Born in Tupelo, Mississippi, music has been important to the 31-year-old Bennett his entire life. As the son of a singer and a trumpet player, the house he grew up in was engulfed in rhythms and melodies. His first hands-on foray into music came at 10-years-old when he snuck secret jam sessions on his older brother’s guitar. A love for playing and fixing guitars began to form.
When Bennett saw Angus Young, lead guitarist of AC/DC, play his famous Gibson SG guitar, Bennett knew his love for the instrument went beyond just playing. Drawing guitar designs, tinkering with existing guitars, and imagining owing his own guitar brand came to the forefront of his mind.
Bennett was working at the airfield in Eau Claire years ago when a pilot overheard him playing and asked him if he would fix his guitar. Bennett agreed, and unknowingly found his calling.
“I got to do the two things that I enjoy, working on instruments and getting to play a new style of guitar that I’d never played before,” Bennett said. “It snowballed from there. He told somebody, and that person told somebody, and all of a sudden I’d show up to work and there would be guitars in my office waiting for me.”
At the age of 28 Bennett attended Southeast State College in Red Wing, Minnesota, to participate in their luthier program. Upon graduation, he decided Eau Claire was the best option to open his own repair shop because of its booming musical culture and his established connections within the community. He hopped back into town and set up shop.

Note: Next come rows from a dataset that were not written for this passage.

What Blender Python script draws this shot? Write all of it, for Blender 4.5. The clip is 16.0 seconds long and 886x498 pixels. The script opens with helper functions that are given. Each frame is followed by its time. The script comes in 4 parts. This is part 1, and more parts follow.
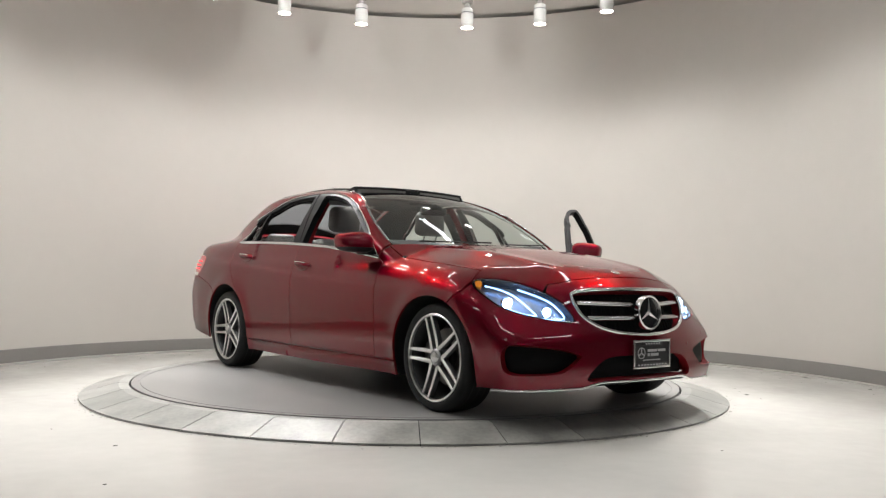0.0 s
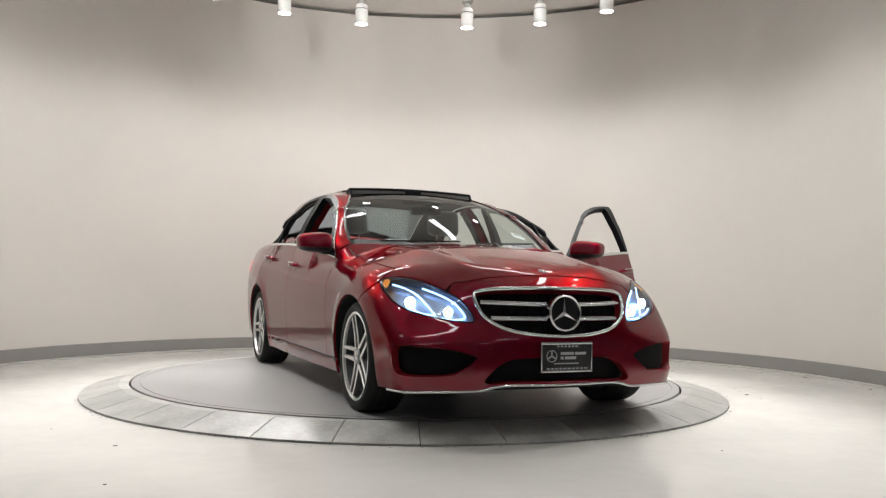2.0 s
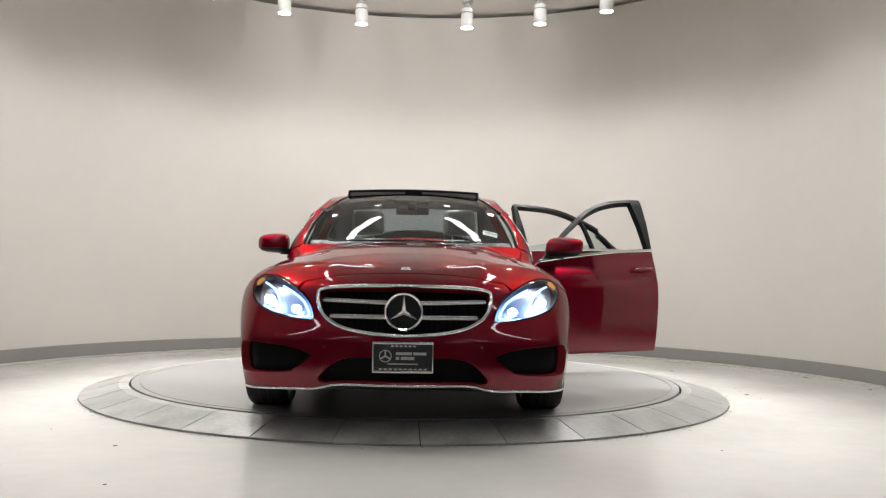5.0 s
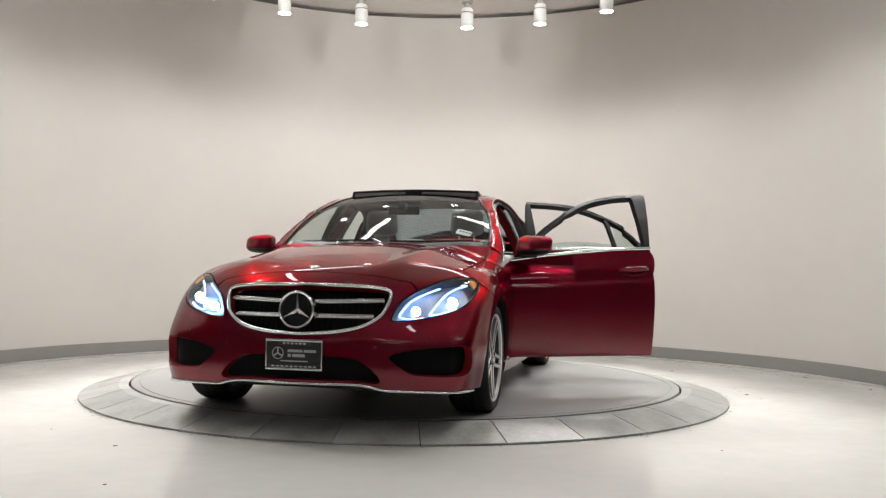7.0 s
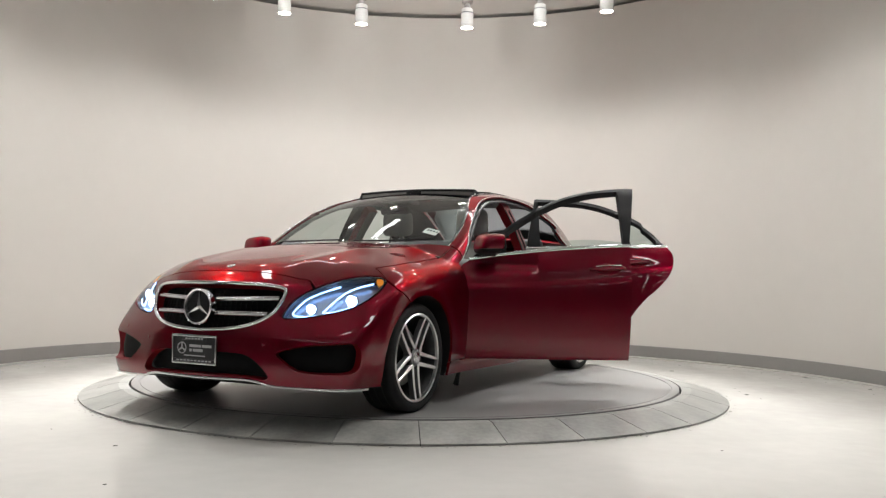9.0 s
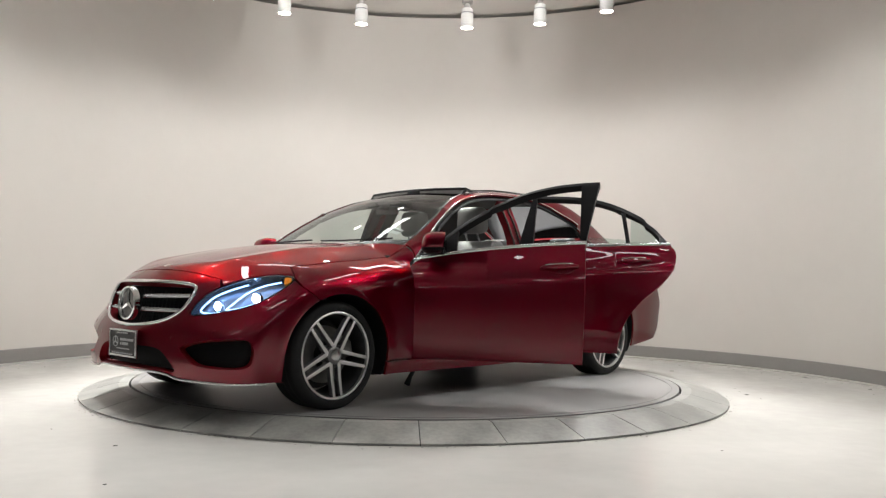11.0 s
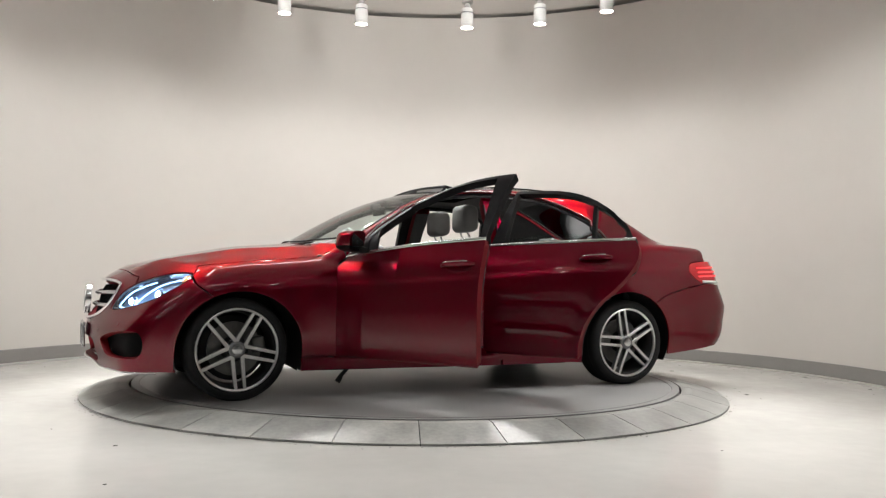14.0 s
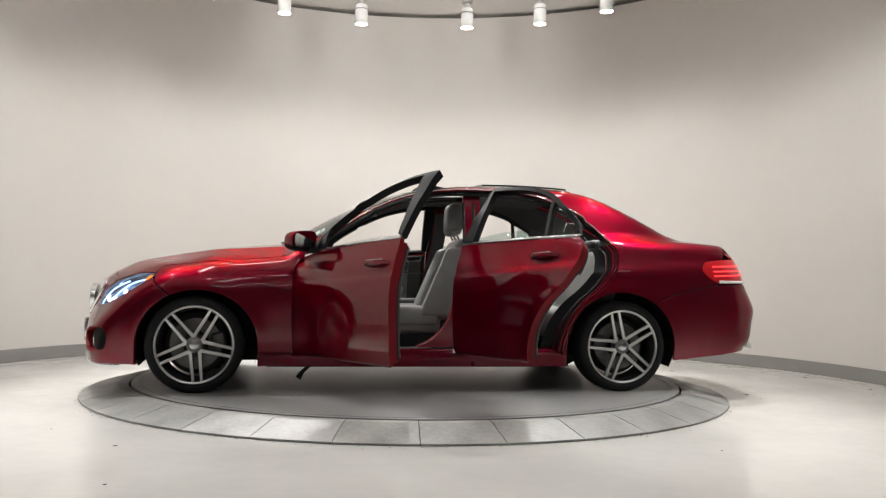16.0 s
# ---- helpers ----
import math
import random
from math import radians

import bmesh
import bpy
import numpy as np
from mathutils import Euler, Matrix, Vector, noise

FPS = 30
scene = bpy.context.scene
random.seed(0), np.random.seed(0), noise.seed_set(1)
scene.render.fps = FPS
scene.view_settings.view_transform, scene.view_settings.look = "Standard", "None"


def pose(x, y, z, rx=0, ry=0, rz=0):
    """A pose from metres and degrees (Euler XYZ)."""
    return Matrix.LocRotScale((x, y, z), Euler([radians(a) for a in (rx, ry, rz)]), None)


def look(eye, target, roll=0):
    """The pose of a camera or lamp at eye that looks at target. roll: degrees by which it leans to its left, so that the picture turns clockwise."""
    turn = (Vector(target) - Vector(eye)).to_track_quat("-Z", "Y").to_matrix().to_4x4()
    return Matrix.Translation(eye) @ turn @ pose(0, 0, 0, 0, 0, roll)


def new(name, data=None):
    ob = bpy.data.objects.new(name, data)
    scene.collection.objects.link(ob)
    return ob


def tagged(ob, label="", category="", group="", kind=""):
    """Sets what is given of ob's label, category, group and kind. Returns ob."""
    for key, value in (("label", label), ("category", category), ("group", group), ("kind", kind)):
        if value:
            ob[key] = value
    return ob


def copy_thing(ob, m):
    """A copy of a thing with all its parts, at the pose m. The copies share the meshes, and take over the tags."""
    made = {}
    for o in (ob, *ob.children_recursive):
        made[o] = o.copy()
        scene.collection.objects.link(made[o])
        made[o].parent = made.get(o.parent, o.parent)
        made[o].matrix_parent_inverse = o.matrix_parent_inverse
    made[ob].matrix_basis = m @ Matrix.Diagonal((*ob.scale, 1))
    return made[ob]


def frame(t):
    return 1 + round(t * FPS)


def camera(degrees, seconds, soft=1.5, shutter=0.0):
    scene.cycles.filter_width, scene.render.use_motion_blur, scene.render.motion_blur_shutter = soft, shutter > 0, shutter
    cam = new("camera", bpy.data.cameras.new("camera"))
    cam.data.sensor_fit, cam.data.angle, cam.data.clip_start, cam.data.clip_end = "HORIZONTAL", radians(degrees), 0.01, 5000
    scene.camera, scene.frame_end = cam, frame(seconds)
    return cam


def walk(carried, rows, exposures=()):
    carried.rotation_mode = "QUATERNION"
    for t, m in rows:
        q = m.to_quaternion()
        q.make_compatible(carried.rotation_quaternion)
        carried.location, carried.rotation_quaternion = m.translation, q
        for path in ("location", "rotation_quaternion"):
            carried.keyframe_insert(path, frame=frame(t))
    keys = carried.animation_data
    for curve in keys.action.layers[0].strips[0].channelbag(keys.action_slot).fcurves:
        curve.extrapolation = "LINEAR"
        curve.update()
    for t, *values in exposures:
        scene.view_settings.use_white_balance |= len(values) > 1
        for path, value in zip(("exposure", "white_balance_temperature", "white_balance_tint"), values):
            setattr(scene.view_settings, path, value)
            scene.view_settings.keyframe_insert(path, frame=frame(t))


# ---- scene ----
cam = camera(53.98, 16.0, soft=1.3)
EYE = Vector((0.0, -6.716, 0.848))
AIM = EYE + Vector((0.03684, 0.99880, 0.03216))
walk(cam, [(0.0, look(EYE, AIM, 0.99)), (16.0, look(EYE, AIM, 0.99))])
scene.view_settings.exposure = 0.0

ZD = 0.08                    # top of the turntable disc above the floor
WALL_R, WALL_C = 3.89, Vector((0.05, -0.32))
CEIL = 3.98

# ---- world and light ----
world = bpy.data.worlds.new("world")
scene.world = world
world.use_nodes = True
world.node_tree.nodes["Background"].inputs[0].default_value = (0.9, 0.95, 1.0, 1)
world.node_tree.nodes["Background"].inputs[1].default_value = 0.02


def spot(name, at, aim, power, size, blend=0.6, colour=(1.0, 0.98, 0.96), radius=0.05):
    data = bpy.data.lights.new(name, "SPOT")
    data.energy, data.spot_size, data.spot_blend, data.color, data.shadow_soft_size = power, radians(size), blend, colour, radius
    ob = new(name, data)
    ob.matrix_world = look(at, aim)
    return ob


WALL_W, TABLE_W, SIDE_W, WALL_FILL_W, FLOOR_W, FRONT_W = 80, 245, 205, 340, 160, 10


# ---- materials ----
def mat(name, colour=(0.5, 0.5, 0.5), rough=0.5, metal=0.0, coat=0.0, vary=0.0, scale=6.0, bump=0.0, bump_scale=60.0,
        spec=0.5, emit=None, strength=0.0, rough_vary=0.0):
    m = bpy.data.materials.new(name)
    m.use_nodes = True
    nt = m.node_tree
    b = nt.nodes["Principled BSDF"]
    b.inputs["Base Color"].default_value = (*colour, 1)
    b.inputs["Roughness"].default_value = rough
    b.inputs["Metallic"].default_value = metal
    b.inputs["Coat Weight"].default_value = coat
    b.inputs["Coat Roughness"].default_value = 0.03
    b.inputs["Specular IOR Level"].default_value = spec
    if emit:
        b.inputs["Emission Color"].default_value = (*emit, 1)
        b.inputs["Emission Strength"].default_value = strength
    if vary or bump or rough_vary:
        tc = nt.nodes.new("ShaderNodeTexCoord")
    if vary or rough_vary:
        n1 = nt.nodes.new("ShaderNodeTexNoise")
        n1.inputs["Scale"].default_value, n1.inputs["Detail"].default_value = scale, 8
        n2 = nt.nodes.new("ShaderNodeTexNoise")
        n2.inputs["Scale"].default_value, n2.inputs["Detail"].default_value = scale * 9, 4
        nt.links.new(tc.outputs["Object"], n1.inputs["Vector"])
        nt.links.new(tc.outputs["Object"], n2.inputs["Vector"])
        mx = nt.nodes.new("ShaderNodeMath")
        mx.operation = "MULTIPLY_ADD"
        mx.inputs[1].default_value = 0.35
        nt.links.new(n2.outputs["Fac"], mx.inputs[0])
        nt.links.new(n1.outputs["Fac"], mx.inputs[2])
        mr = nt.nodes.new("ShaderNodeMapRange")
        mr.inputs["From Min"].default_value, mr.inputs["From Max"].default_value = 0.4, 0.95
        nt.links.new(mx.outputs[0], mr.inputs["Value"])
    if vary:
        mix = nt.nodes.new("ShaderNodeMix")
        mix.data_type = "RGBA"
        mix.inputs["A"].default_value = (*[c * (1 - vary) for c in colour], 1)
        mix.inputs["B"].default_value = (*[min(1, c * (1 + vary)) for c in colour], 1)
        nt.links.new(mr.outputs[0], mix.inputs["Factor"])
        nt.links.new(mix.outputs["Result"], b.inputs["Base Color"])
    if rough_vary:
        rr = nt.nodes.new("ShaderNodeMapRange")
        rr.inputs["To Min"].default_value, rr.inputs["To Max"].default_value = rough - rough_vary, rough + rough_vary
        nt.links.new(mr.outputs[0], rr.inputs["Value"])
        nt.links.new(rr.outputs[0], b.inputs["Roughness"])
    if bump:
        nb = nt.nodes.new("ShaderNodeTexNoise")
        nb.inputs["Scale"].default_value, nb.inputs["Detail"].default_value = bump_scale, 4
        bp = nt.nodes.new("ShaderNodeBump")
        bp.inputs["Strength"].default_value, bp.inputs["Distance"].default_value = bump, 0.01
        nt.links.new(tc.outputs["Object"], nb.inputs["Vector"])
        nt.links.new(nb.outputs["Fac"], bp.inputs["Height"])
        nt.links.new(bp.outputs["Normal"], b.inputs["Normal"])
    return m


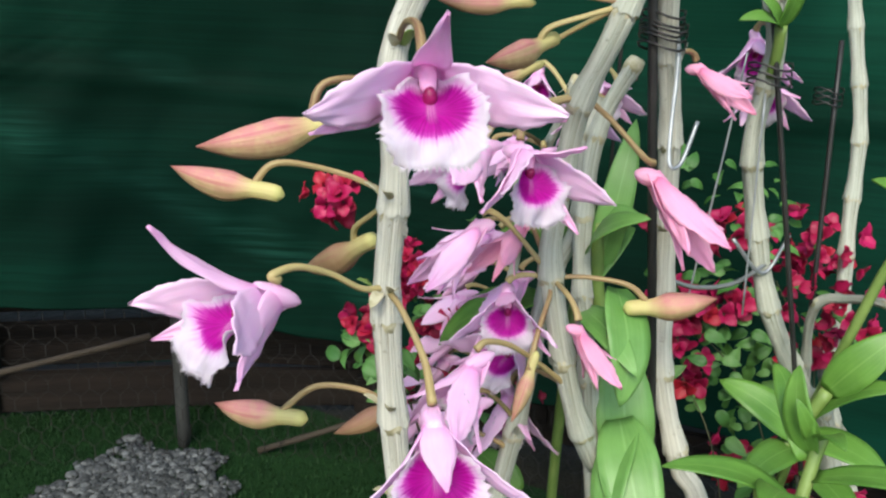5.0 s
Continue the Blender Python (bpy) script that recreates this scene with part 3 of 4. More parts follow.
# the line of the fence, seen from above, bent to fit the camera's view: one face, a rounded corner, the other face
FENCE = [(1.6, 0.78), (0.95, 0.71), (0.35, 0.63), (-0.07, 0.585), (-0.33, 0.54), (-0.53, 0.43), (-0.72, 0.26), (-0.97, 0.0), (-1.4, -0.46)]
FENCE = [Vector((x, y, 0)) for x, y in FENCE]
FLINE = smooth_path(FENCE, 16)


def fence_at(s):
    """Point and outward normal of the fence line at the share s of its length."""
    k = s * (len(FLINE) - 1)
    i = min(int(k), len(FLINE) - 2)
    p = FLINE[i].lerp(FLINE[i + 1], k - i)
    d = (FLINE[min(i + 3, len(FLINE) - 1)] - FLINE[max(i - 2, 0)]).normalized()
    return p, Vector((d.y, -d.x, 0))


NET_LOW = 0.135


def net_low(s):
    return NET_LOW + 0.006 * math.sin(s * 40) + 0.075 * min(1, max(0, (s - 0.45) / 0.28))


def net_point(s, z):
    """Point on the slack, creased cloth and its outward normal."""
    p, nrm = fence_at(s)
    q = Vector((s * 9.0, z * 1.3, 0))
    sag = 0.030 * noise.noise(q) + 0.012 * noise.noise(q * 2.7) + 0.010 * noise.noise(Vector((s * 30 + z * 9, s * 16 - z * 5, 4)))
    fold = (z - 0.52 + 0.75 * (s - 0.70)) if s > 0.56 else (z - 0.33 + 0.5 * (s - 0.47))
    crease = math.exp(-((fold) / 0.035) ** 2) * math.exp(-(((s - 0.74) / 0.06) ** 2 if s > 0.56 else ((s - 0.50) / 0.03) ** 2))
    sag += 0.0016 * crease * math.sin((z * 1.2 + s * 1.5) * 2 * math.pi / 0.022)
    ridge = 0.004 * math.exp(-((z - 0.47 - 0.02 * math.sin(s * 9)) / 0.012) ** 2) + 0.008 * math.exp(-((z - 0.80) / 0.012) ** 2)
    return p + nrm * (sag - ridge) + Vector((0, 0, z)), nrm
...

Bennett said the key to standing out in the musical community, and as a business in general, was to offer the best customer service he and his employees possibly could.
“Customer service, I feel, is dying in this country,” Bennett said. “My number one goal is to have whoever brings an instrument into this shop, we help fix the issue they have with it and help make it play better than it ever has.”
Bennett regularly stays up into the wee hours of the morning to get jobs done in time. He thoroughly explains the problems with the instruments his customers bring in, as well as the potential fixes.
One of these customers, Kyle Culver, is a prime example of this. Culver needed a Taylor acoustic guitar for an important performance with his longtime band, The Millenium, and Bennett fixed the guitar in time for the guitar to grace the Pourhouse stage in Minneapolis one last time.
“Dallas is seriously a wizard,” Culver said. “… Quick, efficient, and goes the extra mile. And, if you’ve got the time, he’ll talk shop with you for hours. I always leave there knowing something I didn’t previously.”
Now that the Bennett Guitar Company has been open for a full year, Bennett said the goal for his business is to continue expanding. He wants to produce and sell his own line of guitars, purchase a larger facility, hire more staff, and help more musicians get the most they can out of their instruments.
“Your career path should follow where your passion lies,” Bennett said. “If you don’t, eventually the fire will burn out and you’ll grow cold. You won’t produce quality work, you won’t care as much about your customers and you won’t care about the products you’re selling as much. If the passion isn’t there, you are doing yourself, and the people you interact with every day, a disservice by continuing on that path.”